Are you an angry person? Do you feel that your anger and mood swings are destroying your relationship with your partner? Is your anger controlling you so much that it’s also destroying your happy moments? Anger can be a destructive emotion that can rear its head anytime. Anger can make you lose your mind, your temper, respect, relationships and also a whole lot of other things including your well-being and your self. In extreme cases, it can even make you lose your freedom and in the worst-case scenario, your life.
Anger is one of the most difficult emotions to come to terms with. Everyone gets angry sometimes as it’s a natural feeling. It’s important to handle anger and manage it so that your relationships are healthy and lead to a better and happier life. Most importantly, we mustn’t allow anger to control us.
Mental health experts advise us that we should express our anger immediately rather than keeping it inside of ourselves. They believe that sounding out our anger will help relieve built up emotions. It’s the pressure cooker effect, you have to let out steam or the pressure will build up. But what if you turn off the flame to begin with?
Latest research, however, has gone a few steps further to reveal that expressing anger can be very harmful, making you prone to hypertension, strokes and even heart attacks. In fact, most often anger stems from an attitude or belief, which might be insecurity or condemnation. Strongly expressing our anger only serves to strengthen the feeling and make the situation worse.
Intimidation might be just one of the milder outcomes when one resorts to expressing anger. It is harder to escape the anger cycle. The momentary relief gained by expressing oneself is short-term and is followed by remorse, then by resentment, irritation and from there, one is just a step away from anger. Physical or verbal abuse follows. Fear and hostility or fury might build up in the person at the receiving end who could be suppressing anger toward you.
Reacting to anger by either suppressing anger or repressing anger has its own dangers.
Continuous suppression of anger leads to resentment. Resentment is like poison. Suppressing anger can also take a severe toll on emotional, mental and physical health, just like repression, which refers to the act of immediately putting the event out of the mind.
People who generally suppress anger tend to find release and relief through unhealthy methods that could eventually lead to destructive habits like smoking, alcohol or drugs. Some others seek recourse through junk food or become couch potatoes. These superficial and unhealthy remedies come with dangerous side effects. They might help you forget but they don’t make the problems go away.

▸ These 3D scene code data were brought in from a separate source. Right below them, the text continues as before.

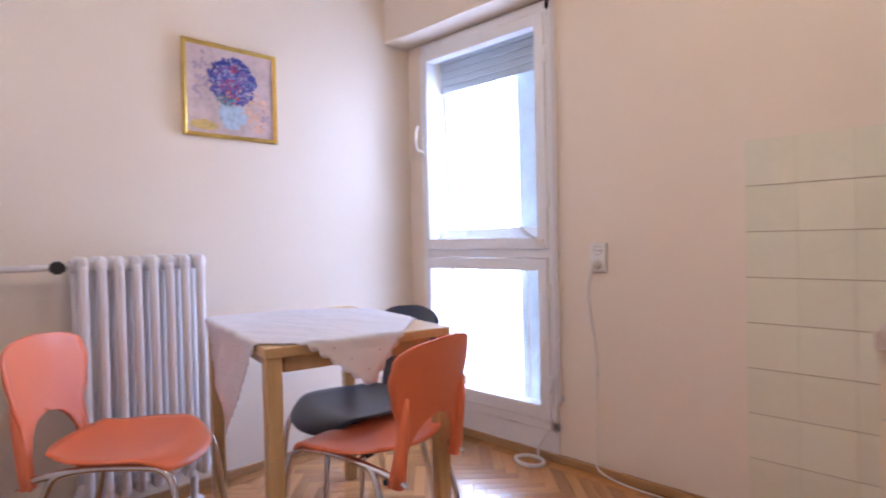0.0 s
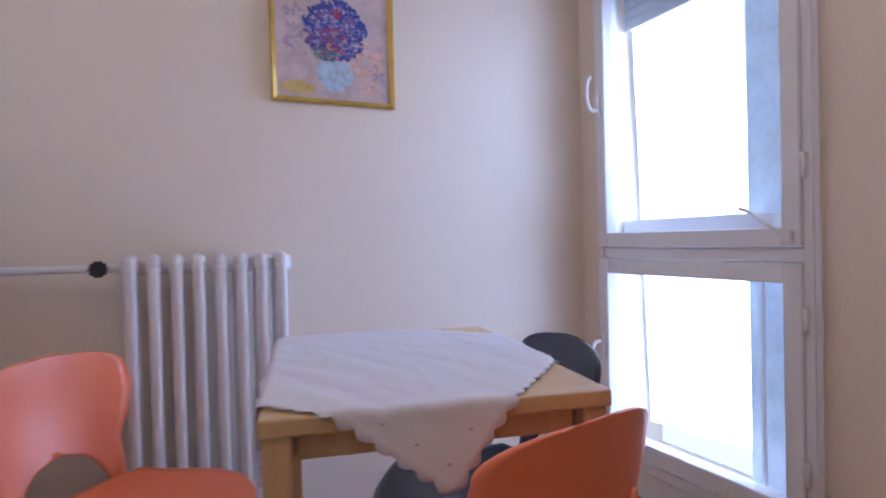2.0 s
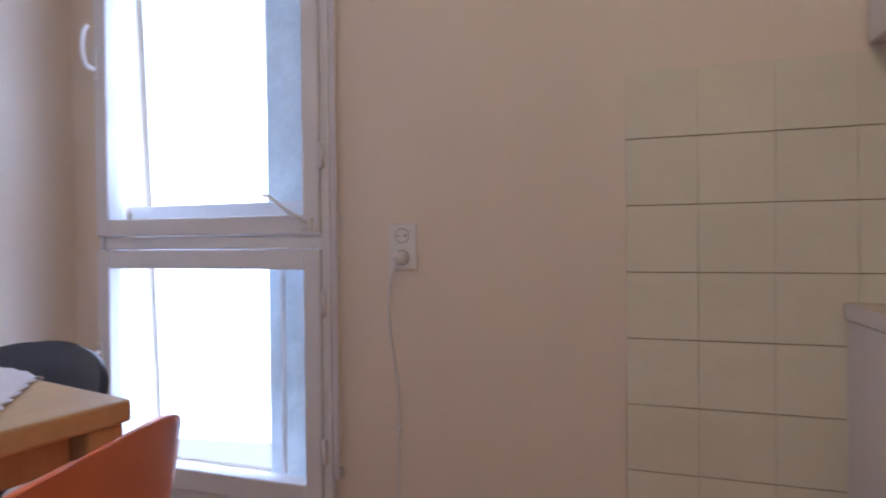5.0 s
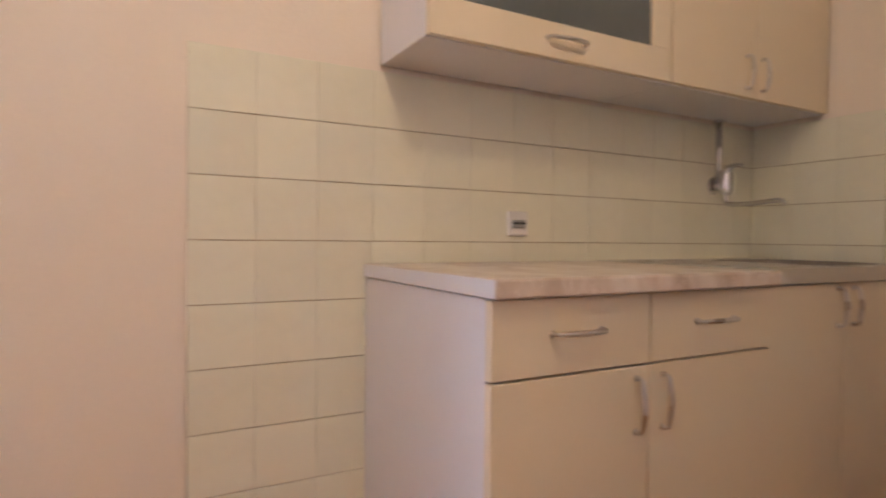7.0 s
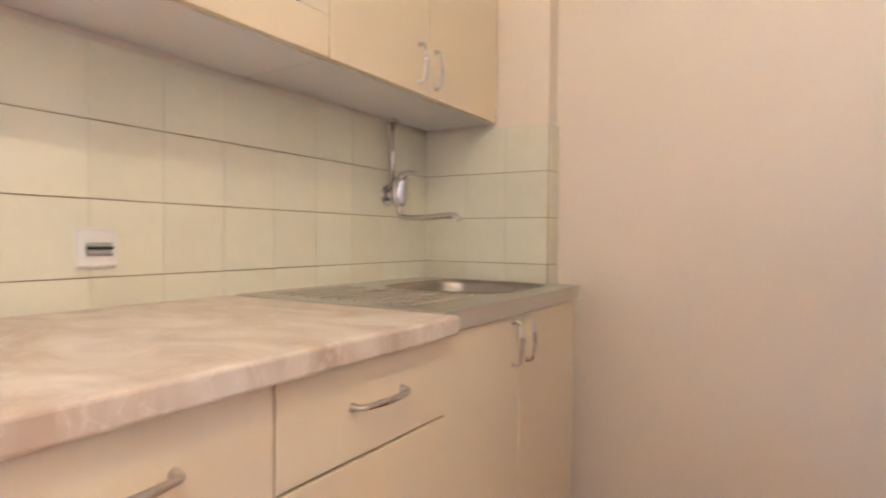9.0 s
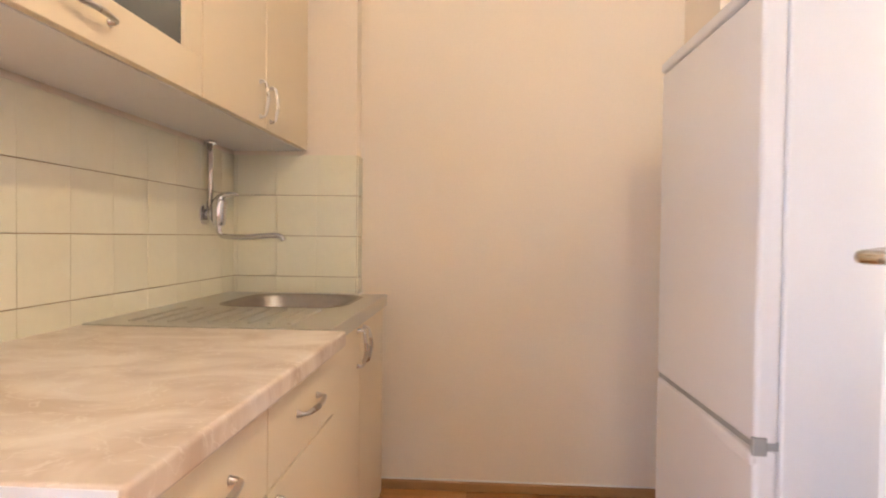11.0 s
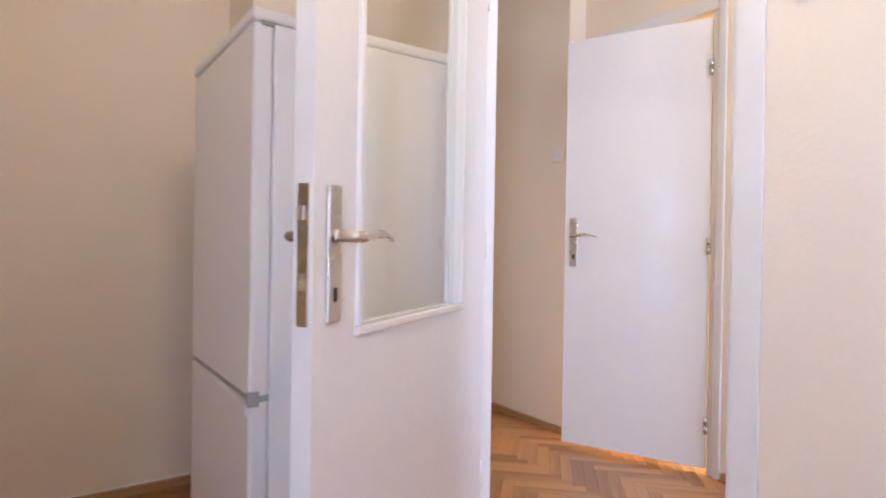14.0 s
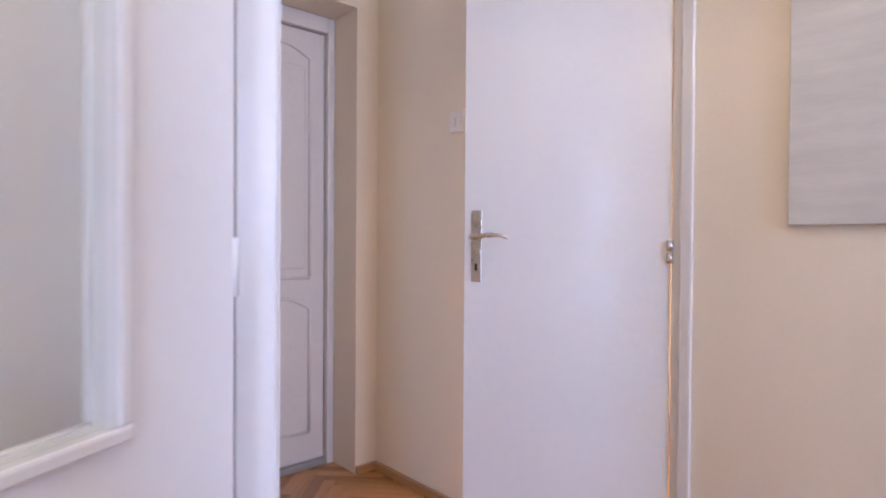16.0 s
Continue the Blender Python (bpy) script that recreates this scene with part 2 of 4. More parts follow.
def wall(name, boxes, mat, label):
    bm = bmesh.new()
    for b in boxes:
        box(bm, *b)
    return tagged(part(name, bm, mat), label, "wall", kind="structure")


def structure(name, bm, mat, label, category):
    return tagged(part(name, bm, mat), label, category, kind="structure")

# ---- structure ----
CEIL = 2.6
NORTH, SOUTH, WEST = 1.78, -2.30, -2.2
HALL_W, HALL_S = -3.57, -2.485
# window opening y 0.80..1.65, z 0.14..2.105
wall("wall_east", [(0, -2.54, 0, 0.30, 0.80, CEIL), (0, 1.65, 0, 0.30, 2.03, CEIL), (0, 0.80, 2.105, 0.30, 1.65, CEIL), (0, 0.80, 0, 0.30, 1.65, 0.14)],
     PAINT, "peach painted wall with the tall window")
# the hall part is cut open for the added fill light
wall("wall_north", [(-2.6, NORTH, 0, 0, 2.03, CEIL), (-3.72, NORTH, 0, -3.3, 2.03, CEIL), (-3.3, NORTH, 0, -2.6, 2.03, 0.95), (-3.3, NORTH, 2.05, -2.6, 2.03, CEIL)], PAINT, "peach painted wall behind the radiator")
wall("wall_south", [(-2.32, -2.54, 0, 0, SOUTH, CEIL)], PAINT, "peach painted wall at the sink end")
wall("wall_pier", [(-0.500, SOUTH, 0, 0, -2.216, CEIL)], PAINT, "shallow painted wall pier beside the sink")
wall("wall_shaft", [(-2.2, SOUTH, 0, -1.79, -1.965, CEIL)], PAINT, "painted chimney shaft behind the fridge")
# kitchen doorway y -1.195..-0.305, z 0..2.10
wall("wall_west", [(-2.32, -0.305, 0, WEST, NORTH, CEIL), (-2.32, SOUTH, 0, WEST, -1.195, CEIL), (-2.32, -1.195, 2.10, WEST, -0.305, CEIL)],
     PAINT, "painted wall with the kitchen doorway")
# hall
wall("wall_hall_west", [(-3.72, -1.11, 0, HALL_W, NORTH, CEIL), (-3.72, -1.88, 2.09, HALL_W, -1.11, CEIL)], CREAM, "cream hall wall with a board")
wall("wall_hall_step", [(-3.72, -2.80, 0, -3.445, -1.88, CEIL)], CREAM, "cream hall wall with the light switch")
wall("wall_hall_south", [(-3.445, -2.80, 0, -3.332, HALL_S, CEIL), (-3.332, -2.80, 2.08, -2.397, HALL_S, CEIL), (-2.397, -2.80, 0, -2.32, HALL_S, CEIL)],
     CREAM, "cream hall wall with the entrance recess")
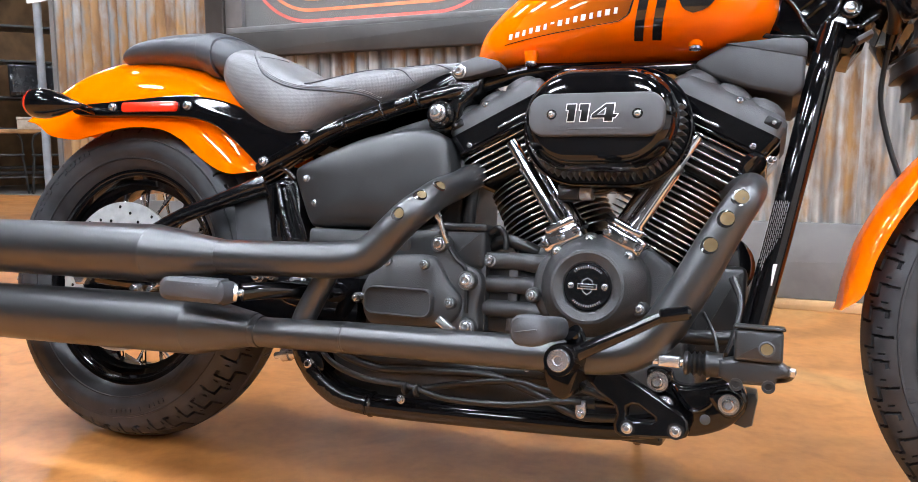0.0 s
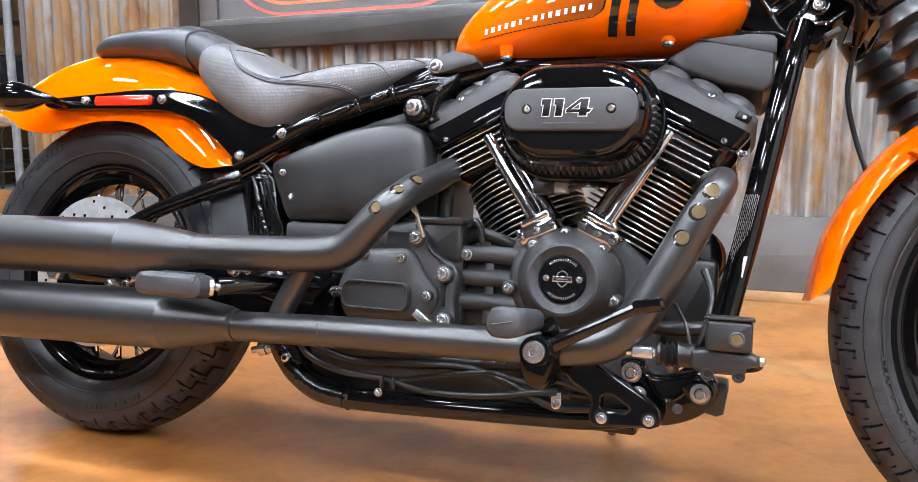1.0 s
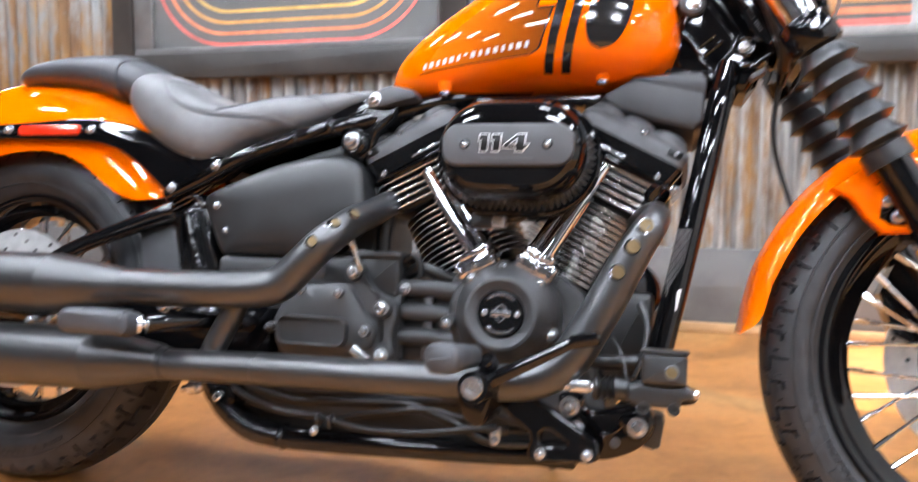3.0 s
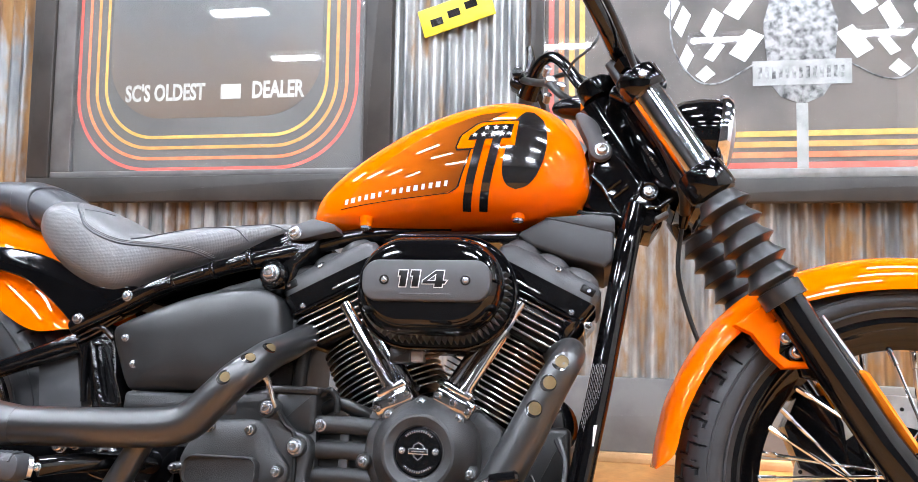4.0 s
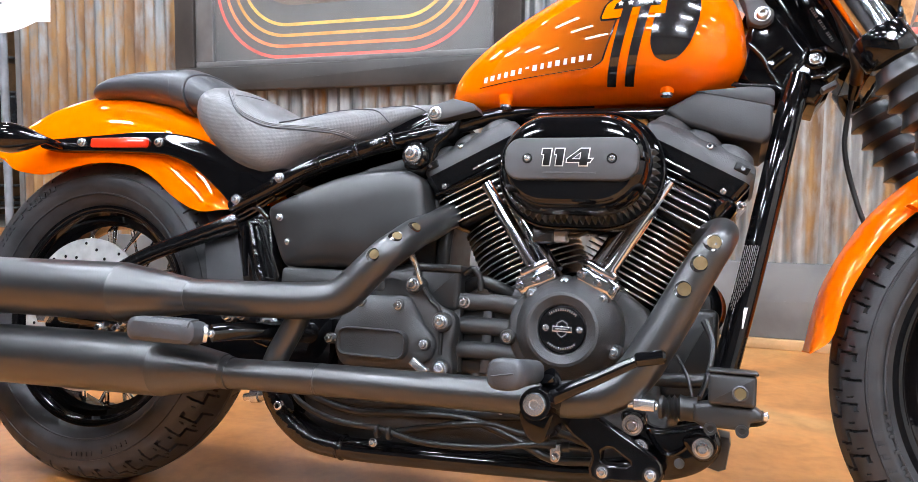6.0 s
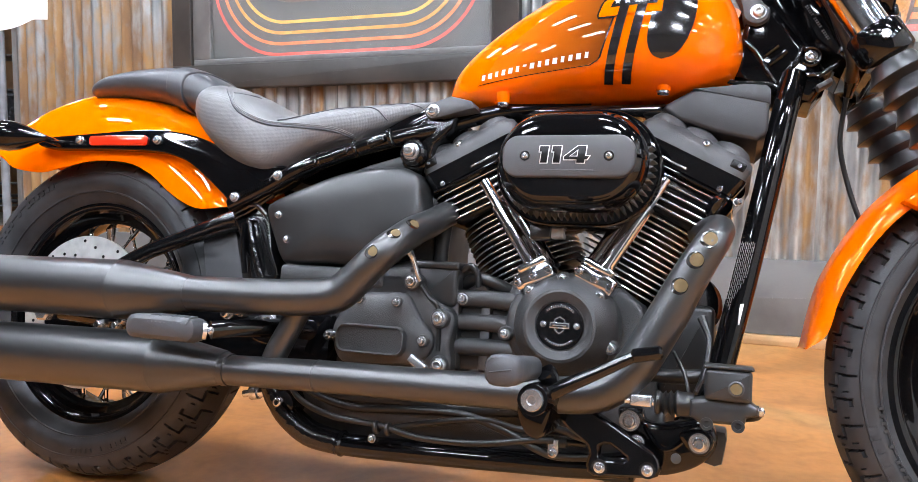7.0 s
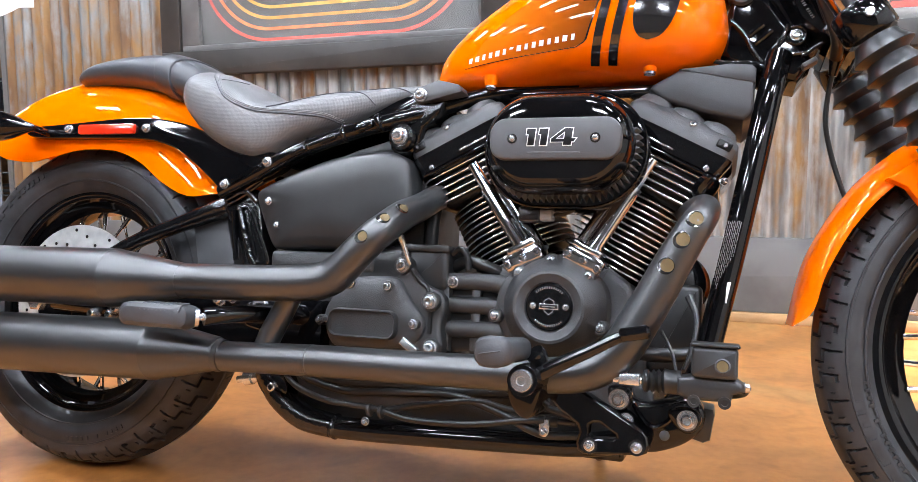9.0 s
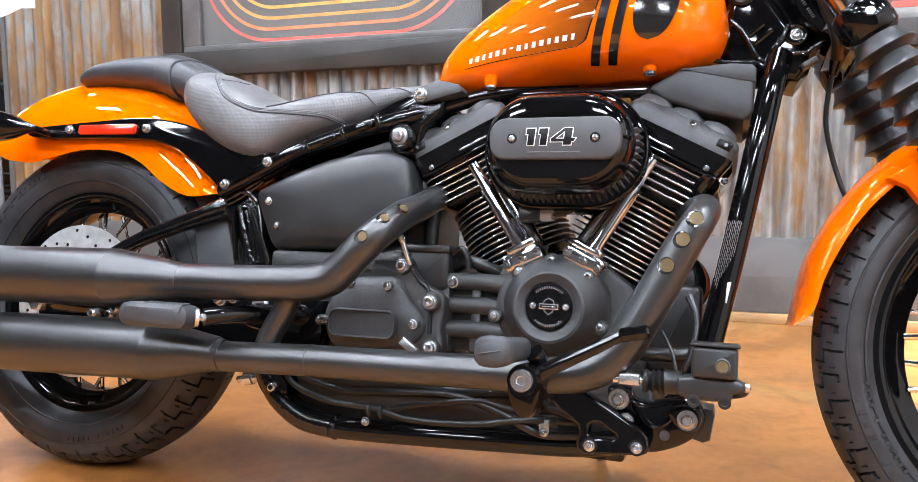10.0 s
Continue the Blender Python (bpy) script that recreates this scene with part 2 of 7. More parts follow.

Another side effect of suppressing anger would be that it would make itself felt in other negative behaviors like cynicism, backbiting, revenge, faultfinding, etc. or detrimental conditions like depression, self-hatred or persecution complex.
Research has conclusively proved that suppressing anger can cause feelings of tiredness, can lower immunity levels and bring on colds, headaches, ulcers, backaches, bowel troubles, skin problems and also lead to other major health problems like tumors, cancer or heart attacks.
Managing anger is about adopting techniques that will help you handle yourself better and control your reactions by reducing the escalation of emotional feelings and also the physiological arousal that anger causes.
It’s important to remember that only you have the power to change yourself for the better and that you can’t change others. You have to stand up and take responsibility for yourself and your actions.
Anger starts first with having angry thoughts while depression comes from anger that has been suppressed inside of you. If you have trouble resolving issues, a therapist could help. A psychologist could provide you with techniques that work for you that can transform your thinking. Dealing with anger also involves giving people the chance to put their side of the story, so they not only feel valued but get to vent their anger in a healthy way.